Question

The unit of van der Waals constant ‘a’ is:
A.KP a
B. KP a ${\rm{d}}{{\rm{m}}^{\rm{3}}}$
C. KP a ${\rm{d}}{{\rm{m}}^{\rm{3}}}$${\rm{mo}}{{\rm{l}}^{ - 1}}$
D. KP a ${\rm{d}}{{\rm{m}}^6}$${\rm{mo}}{{\rm{l}}^{ - 2}}$

Answer 1

Hint: We know that van der Waals equation is a modification of ideal gas law that is applied to the real gases. This equation corrects the two defects, that is, molecular volume and molecular attraction.

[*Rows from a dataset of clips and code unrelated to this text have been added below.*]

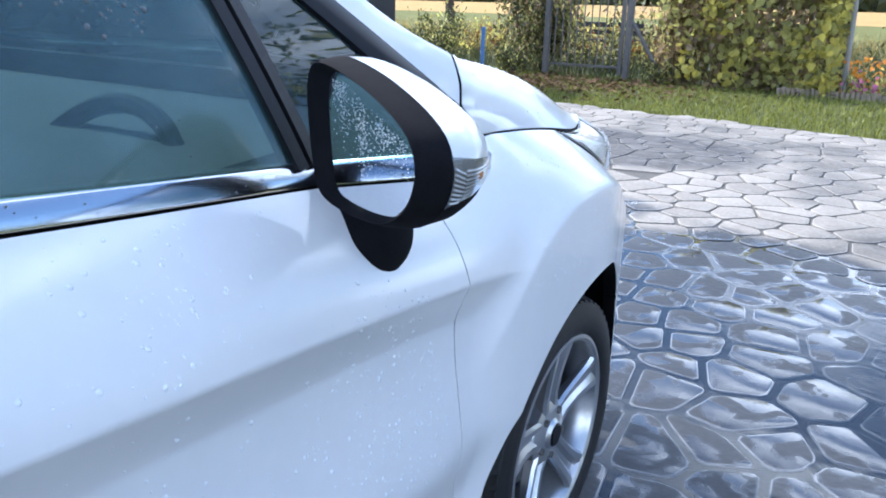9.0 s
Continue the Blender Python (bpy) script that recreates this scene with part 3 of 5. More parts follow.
toward = (0.15, -1.0, 0.55)
kindred("green_leaf", hedge_points(900, -2.2, 0.36, 2.9, 13.05, 0.45, 3, 0.16), 0.090, LEAF, 21, toward)
kindred("green_leaf", hedge_points(420, -1.0, 0.30, 2.9, 12.98, 0.40, 6, 0.30), 0.105, LEAF, 24, toward)
kindred("yellow_leaf", hedge_points(560, -1.8, 0.36, 2.8, 12.95, 0.45, 4, 0.05), 0.090, LEAF_YELLOW, 22, toward)
kindred("withered_leaf", hedge_points(1900, -2.2, 0.36, 2.5, 13.15, 0.40, 7, 0.5), 0.075, WITHERED, 25, toward)
# back layer in the dark leaf colour, painting shade inside the hedge
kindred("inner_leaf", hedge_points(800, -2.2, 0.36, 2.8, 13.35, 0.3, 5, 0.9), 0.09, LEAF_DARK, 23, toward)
for k in range(110):
    bm = bmesh.new()
    x = -2.3 + 2.6 * rng.rand()
    y = 13.0 + 0.2 * rng.rand()
    pts, px = [], x
    for z in np.linspace(-0.04, 1.2 + 1.4 * rng.rand(), 7):
        px += (rng.rand() - 0.5) * 0.09
        pts.append((px, y + (rng.rand() - 0.5) * 0.05, z))
    tube(bm, pts, 0.007, 5)
    part("vine_stem", bm, STEM, hedge)


def bush(name, label, c, r, h, count, mats, size, seed, category="bush", heart=False):
    """Twigs from one root with leaves in uneven clumps round their ends."""
    root = tagged(new(name), label, category, group="shrubs behind the gate" if "autumn" in label else "")
    rr = np.random.RandomState(seed)
    tips = []
    for k in range(9):
        a, e = rr.rand() * 2 * math.pi, 0.3 + 0.7 * rr.rand()
        tip = Vector((c[0] + r * e * math.cos(a), c[1] + r * e * math.sin(a) * 0.7, c[2] + h * (0.35 + 0.6 * rr.rand())))
        bm = bmesh.new()
        b0 = Vector(c)
        tube(bm, [b0 + Vector((0.03 * rr.randn(), 0.03 * rr.randn(), 0)), b0.lerp(tip, 0.5) + Vector((0.05 * rr.randn(), 0.05 * rr.randn(), 0.05)), tip], 0.012, 5, [1, 0.7, 0.3])
        part("twig", bm, BARK, root)
        tips.append(tip)
    for mi, mat in enumerate(mats):
        pts = []
        for k in range(count // len(mats)):
            t = tips[rr.randint(len(tips))]
            q = Vector(c).lerp(t, 0.35 + 0.7 * rr.rand())
            pts.append((q.x + 0.13 * r * rr.randn(), q.y + 0.13 * r * rr.randn(), max(c[2], q.z + 0.11 * h * rr.randn())))
        ob = leaves("foliage", np.array(pts), size, mat, root, seed + mi, None, heart=heart)
        ob["kind"] = "stuff"
    return root


bush("shrub", "straggling shrub with yellow-green leaves beside the gate", (-4.55, 13.2, -0.03), 1.0, 2.4, 3000, (LEAF, LEAF_DARK, LEAF_DARK, WITHERED), 0.075, 31)
bush("shrub", "dense browning shrub beside the gate post", (-4.30, 13.3, -0.03), 0.75, 1.7, 2200, (LEAF_DARK, WITHERED, LEAF), 0.075, 37)
bush("shrub", "low dark shrub by the blue pipe", (-4.45, 12.55, -0.03), 0.40, 0.50, 900, (LEAF_DARK, LEAF_DARK, LEAF), 0.05, 38)
bush("shrub", "green and yellow shrub seen through the gate", (-3.55, 14.3, -0.03), 0.85, 0.75, 1300, (LEAF, LEAF_DARK, LEAF_DARK), 0.06, 39)
bush("shrub", "browning shrub seen through the gate", (-3.2, 16.6, -0.03), 1.3, 1.3, 1500, (WITHERED, LEAF_DARK, LEAF), 0.09, 40)
bush("shrub", "low dark shrub at the foot of the gate post", (-2.05, 12.75, -0.03), 0.42, 0.42, 420, (LEAF_DARK, LEAF), 0.05, 32)
bush("shrub", "feathery light green shrub on the fence", (-1.75, 13.0, -0.03), 0.6, 2.6, 900, (LEAF, LEAF), 0.07, 33)
bush("shrub", "dark shrub behind the flowers", (1.25, 14.6, -0.03), 0.9, 1.2, 700, (LEAF_DARK,), 0.08, 34)
bush("shrub", "grey-green weeds beside the shed", (-6.2, 13.0, -0.03), 0.9, 1.0, 1900, (LEAF, LEAF_DARK, LEAF_DARK), 0.065, 35)
bush("shrub", "grey-green weeds beside the shed", (-6.15, 12.45, -0.03), 0.6, 0.55, 1200, (LEAF_DARK, LEAF_DARK, LEAF), 0.055, 36)

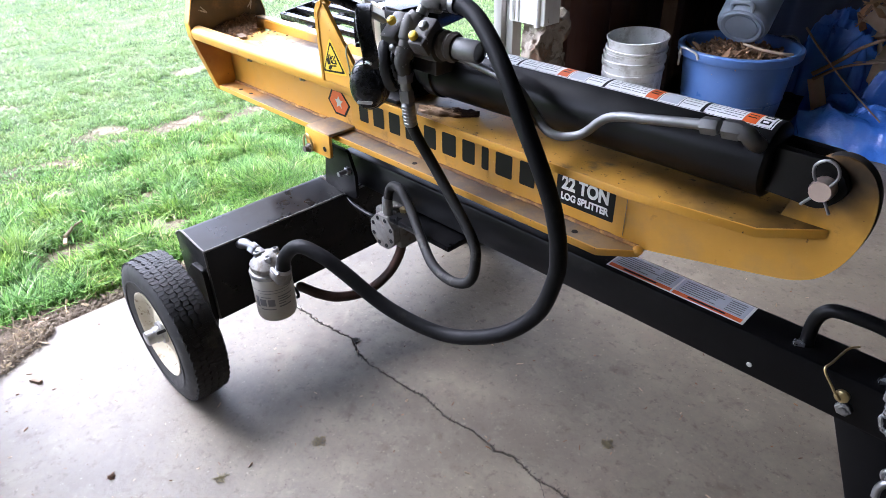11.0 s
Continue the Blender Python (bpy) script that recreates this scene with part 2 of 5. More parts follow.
CONCRETE = surf("old_concrete", (0.097, 0.080, 0.057), (0.163, 0.139, 0.100), 60, (0.38, 0.70), 0, 0.55, 0.002,
                spots=((0.087, 0.071, 0.050), 2.2, 0.50, 0.17, 0.5, 0), wear=((0.152, 0.113, 0.083), 1.5, 0.58, 0.16, 0.7, 0),
                more=(((0.168, 0.146, 0.107), 6.5, 0.57, 0.11, 0.65, 0), ((0.087, 0.071, 0.048), 11, 0.56, 0.14, 0.6, 0), ((0.082, 0.066, 0.045), 34, 0.555, 0.13, 0.7, 0),
                      ((0.190, 0.165, 0.124), 24, 0.60, 0.12, 0.75, 0), ((0.242, 0.219, 0.164), 85, 0.615, 0.06, 0.8, 0), ((0.043, 0.034, 0.022), 150, 0.625, 0.04, 0.8, 0), ((0.025, 0.021, 0.014), 42, 0.71, 0.03, 0.8, 0)))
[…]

Complete step by step answer:
Let’s understand the van der Waals equation in detail. First, we discuss the correction of molecular volume.
We know that volume of the gas is the sum of volumes of the molecules and also of the empty spaces or voids among them. We also know that the molecules are incompressible and it is only the volume of the empty spaces which increases or decreases during the expansion or contraction respectively. van der Waal was of the opinion that as the molecular volumes remain unchanged during expansion or contraction of gases, it must be excluded from the total volume of the gas, so the corrected volume of the gas is $V - nb$ (for n mole of gas). And b is the constant for molecular volume.
Now, we discuss the correction of molecular attraction. We know that attractive forces are always present among the gas molecules and they can be neglected only under certain conditions. Previously this attraction was ignored which resulted in a defect. So, the corrected pressure is
$\left( {P + \dfrac{{a{n^2}}}{{{V^2}}}} \right)$ ,where a is constant for molecular attraction.
Therefore, the van der Waals equation is,
$\left[ {P + \dfrac{{a{n^2}}}{{{V^2}}}} \right]\left[ {V - b} \right] = RT$
Where, P is pressure, V is volume, R is gas constant and T is temperature, b is the constant for molecular volume and a is constant for molecular attraction and n is number of moles of gas.
Now, come to the question. We have to choose the correct unit of a.
$P = \dfrac{{{n^2}a}}{{{V^2}}}$
$ \Rightarrow a = \dfrac{{P{V^2}}}{{{n^2}}} = \dfrac{{atm\,li{t^2}}}{{mo{l^2}}}$
$ \Rightarrow a = {\rm{atm}}\,{\rm{li}}{{\rm{t}}^2}\,{\rm{mo}}{{\rm{l}}^{ - 2}} = {\rm{atm}}\,{\rm{d}}{{\rm{m}}^6}\,{\rm{mo}}{{\rm{l}}^{ - 2}}$ (1 lit=${\rm{d}}{{\rm{m}}^{\rm{3}}}$)

Therefore, the correct answer is D.

Note: Always remember that van der Waals gas equation is followed by real gas and ideal gas follows ideal gas equation (PV=nRT). At low pressure and ordinary temperature, the volume of the gas is very large and constant ‘b’ can be neglected.